● Given problem: Quote every line below exactly and skip any picture.

● Data excerpt:
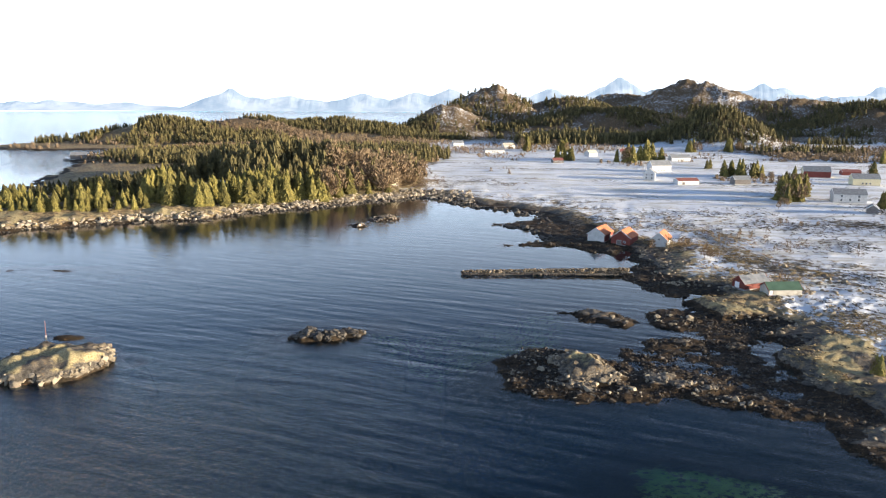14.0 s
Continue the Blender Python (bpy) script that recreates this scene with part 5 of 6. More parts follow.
# ---- houses ----
def house(name, label, x, y, z, yaw, ln, wd, hw, hr, wall, roof, trim="white_paint", over=0.35, windows=(), doors=(), chimney=0, gable=None, base=0.25, corrugated=False, category="house", group=""):
    """A gabled building, its length along local x. windows: (side, along, up, width, height), side one of n s e w."""
    t = thing(name, label, category, pose(x, y, z, 0, 0, yaw), group)
    L, W = ln / 2, wd / 2
    th = 0.16
    walls = {}
    for side in "nsew":
        bm = bmesh.new()
        if side in "ns":
            s = 1 if side == "n" else -1
            box(bm, -L, L, min(s * W, s * (W - th)), max(s * W, s * (W - th)), 0, hw)
        else:
            s = 1 if side == "e" else -1
            xs = sorted((s * (L - 0.002), s * (L - th)))
            prof = [(-W + th, 0), (W - th, 0), (W - th, hw), (0, hw + hr * (W - th) / W), (-W + th, hw)]
            a = [bm.verts.new((xs[0], yy, zz)) for yy, zz in prof]
            b = [bm.verts.new((xs[1], yy, zz)) for yy, zz in prof]
            bm.faces.new(a[::-1])
            bm.faces.new(b)
            for i in range(5):
                bm.faces.new((a[i], a[(i + 1) % 5], b[(i + 1) % 5], b[i]))
            bmesh.ops.recalc_face_normals(bm, faces=bm.faces[:])
        mat = M[gable] if gable and side in "ew" else M[wall]
        walls[side] = part("wall", bm, mat, t)
    slope = math.atan2(hr, W)
    for s in (-1, 1):
        bm = bmesh.new()
        run = math.hypot(W, hr) + over
        nb = max(2, int((ln + 2 * over) / 0.2)) if corrugated else 1
        if corrugated:
            xs = np.linspace(-L - over, L + over, nb * 2 + 1)
            up = [[bm.verts.new((xx, r, 0.09 + 0.016 * (i % 2))) for i, xx in enumerate(xs)] for r in (0, run)]
            dn = [[bm.verts.new((xx, r, 0.0)) for xx in xs] for r in (0, run)]
            for i in range(len(xs) - 1):
                bm.faces.new((up[0][i], up[0][i + 1], up[1][i + 1], up[1][i]))
                bm.faces.new((dn[0][i], dn[1][i], dn[1][i + 1], dn[0][i + 1]))
                bm.faces.new((up[1][i], up[1][i + 1], dn[1][i + 1], dn[1][i]))
        else:
            box(bm, -L - over, L + over, 0, run, 0.0, 0.12)
        bmesh.ops.recalc_face_normals(bm, faces=bm.faces[:])
        r = part("roof", bm, M[roof], t)
        r.matrix_basis = Matrix.Translation((0, 0, hw + hr + 0.02)) @ Matrix.Rotation(0 if s > 0 else math.pi, 4, "Z") @ Matrix.Rotation(-slope, 4, "X")
    bm = bmesh.new()
    box(bm, -L - over - 0.02, L + over + 0.02, -0.14, 0.14, hw + hr + 0.09, hw + hr + 0.17, 0.02)
    part("ridge_cap", bm, M["white_paint"] if corrugated else M[roof], t)
    for e in (-1, 1):
        for s in (-1, 1):
            bm = bmesh.new()
            run = math.hypot(W, hr) + over
            box(bm, e * (L + over) - 0.05, e * (L + over) + 0.05, 0.0, run + 0.02, -0.14, 0.15)
            v = part("verge_board", bm, M[trim], t)
            v.matrix_basis = Matrix.Translation((0, 0, hw + hr + 0.02)) @ Matrix.Rotation(0 if s > 0 else math.pi, 4, "Z") @ Matrix.Rotation(-slope, 4, "X")
    if base:
        bm = bmesh.new()
        box(bm, -L - 0.04, L + 0.04, -W - 0.04, W + 0.04, -2.0, base)
        part("foundation", bm, M["concrete"], t)
    for side, along, up, w, h in windows:
        opening(t, walls[side], side, along, up, w, h, L, W, "window", trim)
    for side, along, w, h in doors:
        opening(t, walls[side], side, along, 0.1, w, h, L, W, "door", trim)
    for k in range(chimney):
        bm = bmesh.new()
        cx = (k - (chimney - 1) / 2) * ln * 0.4 + 0.1 * ln
        box(bm, cx - 0.35, cx + 0.35, -0.3, 0.3, hw + hr - 0.5, hw + hr + 0.9, 0.03)
        box(bm, cx - 0.42, cx + 0.42, -0.37, 0.37, hw + hr + 0.9, hw + hr + 1.0)
        part("chimney", bm, M["concrete"], t)
    return t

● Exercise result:
14.0 s
Continue the Blender Python (bpy) script that recreates this scene with part 5 of 6. More parts follow.
# ---- houses ----
def house(name, label, x, y, z, yaw, ln, wd, hw, hr, wall, roof, trim="white_paint", over=0.35, windows=(), doors=(), chimney=0, gable=None, base=0.25, corrugated=False, category="house", group=""):
    """A gabled building, its length along local x. windows: (side, along, up, width, height), side one of n s e w."""
    t = thing(name, label, category, pose(x, y, z, 0, 0, yaw), group)
    L, W = ln / 2, wd / 2
    th = 0.16
    walls = {}
    for side in "nsew":
        bm = bmesh.new()
        if side in "ns":
            s = 1 if side == "n" else -1
            box(bm, -L, L, min(s * W, s * (W - th)), max(s * W, s * (W - th)), 0, hw)
        else:
            s = 1 if side == "e" else -1
            xs = sorted((s * (L - 0.002), s * (L - th)))
            prof = [(-W + th, 0), (W - th, 0), (W - th, hw), (0, hw + hr * (W - th) / W), (-W + th, hw)]
            a = [bm.verts.new((xs[0], yy, zz)) for yy, zz in prof]
            b = [bm.verts.new((xs[1], yy, zz)) for yy, zz in prof]
            bm.faces.new(a[::-1])
            bm.faces.new(b)
            for i in range(5):
                bm.faces.new((a[i], a[(i + 1) % 5], b[(i + 1) % 5], b[i]))
            bmesh.ops.recalc_face_normals(bm, faces=bm.faces[:])
        mat = M[gable] if gable and side in "ew" else M[wall]
        walls[side] = part("wall", bm, mat, t)
    slope = math.atan2(hr, W)
    for s in (-1, 1):
        bm = bmesh.new()
        run = math.hypot(W, hr) + over
        nb = max(2, int((ln + 2 * over) / 0.2)) if corrugated else 1
        if corrugated:
            xs = np.linspace(-L - over, L + over, nb * 2 + 1)
            up = [[bm.verts.new((xx, r, 0.09 + 0.016 * (i % 2))) for i, xx in enumerate(xs)] for r in (0, run)]
            dn = [[bm.verts.new((xx, r, 0.0)) for xx in xs] for r in (0, run)]
            for i in range(len(xs) - 1):
                bm.faces.new((up[0][i], up[0][i + 1], up[1][i + 1], up[1][i]))
                bm.faces.new((dn[0][i], dn[1][i], dn[1][i + 1], dn[0][i + 1]))
                bm.faces.new((up[1][i], up[1][i + 1], dn[1][i + 1], dn[1][i]))
        else:
            box(bm, -L - over, L + over, 0, run, 0.0, 0.12)
        bmesh.ops.recalc_face_normals(bm, faces=bm.faces[:])
        r = part("roof", bm, M[roof], t)
        r.matrix_basis = Matrix.Translation((0, 0, hw + hr + 0.02)) @ Matrix.Rotation(0 if s > 0 else math.pi, 4, "Z") @ Matrix.Rotation(-slope, 4, "X")
    bm = bmesh.new()
    box(bm, -L - over - 0.02, L + over + 0.02, -0.14, 0.14, hw + hr + 0.09, hw + hr + 0.17, 0.02)
    part("ridge_cap", bm, M["white_paint"] if corrugated else M[roof], t)
    for e in (-1, 1):
        for s in (-1, 1):
            bm = bmesh.new()
            run = math.hypot(W, hr) + over
            box(bm, e * (L + over) - 0.05, e * (L + over) + 0.05, 0.0, run + 0.02, -0.14, 0.15)
            v = part("verge_board", bm, M[trim], t)
            v.matrix_basis = Matrix.Translation((0, 0, hw + hr + 0.02)) @ Matrix.Rotation(0 if s > 0 else math.pi, 4, "Z") @ Matrix.Rotation(-slope, 4, "X")
    if base:
        bm = bmesh.new()
        box(bm, -L - 0.04, L + 0.04, -W - 0.04, W + 0.04, -2.0, base)
        part("foundation", bm, M["concrete"], t)
    for side, along, up, w, h in windows:
        opening(t, walls[side], side, along, up, w, h, L, W, "window", trim)
    for side, along, w, h in doors:
        opening(t, walls[side], side, along, 0.1, w, h, L, W, "door", trim)
    for k in range(chimney):
        bm = bmesh.new()
        cx = (k - (chimney - 1) / 2) * ln * 0.4 + 0.1 * ln
        box(bm, cx - 0.35, cx + 0.35, -0.3, 0.3, hw + hr - 0.5, hw + hr + 0.9, 0.03)
        box(bm, cx - 0.42, cx + 0.42, -0.37, 0.37, hw + hr + 0.9, hw + hr + 1.0)
        part("chimney", bm, M["concrete"], t)
    return t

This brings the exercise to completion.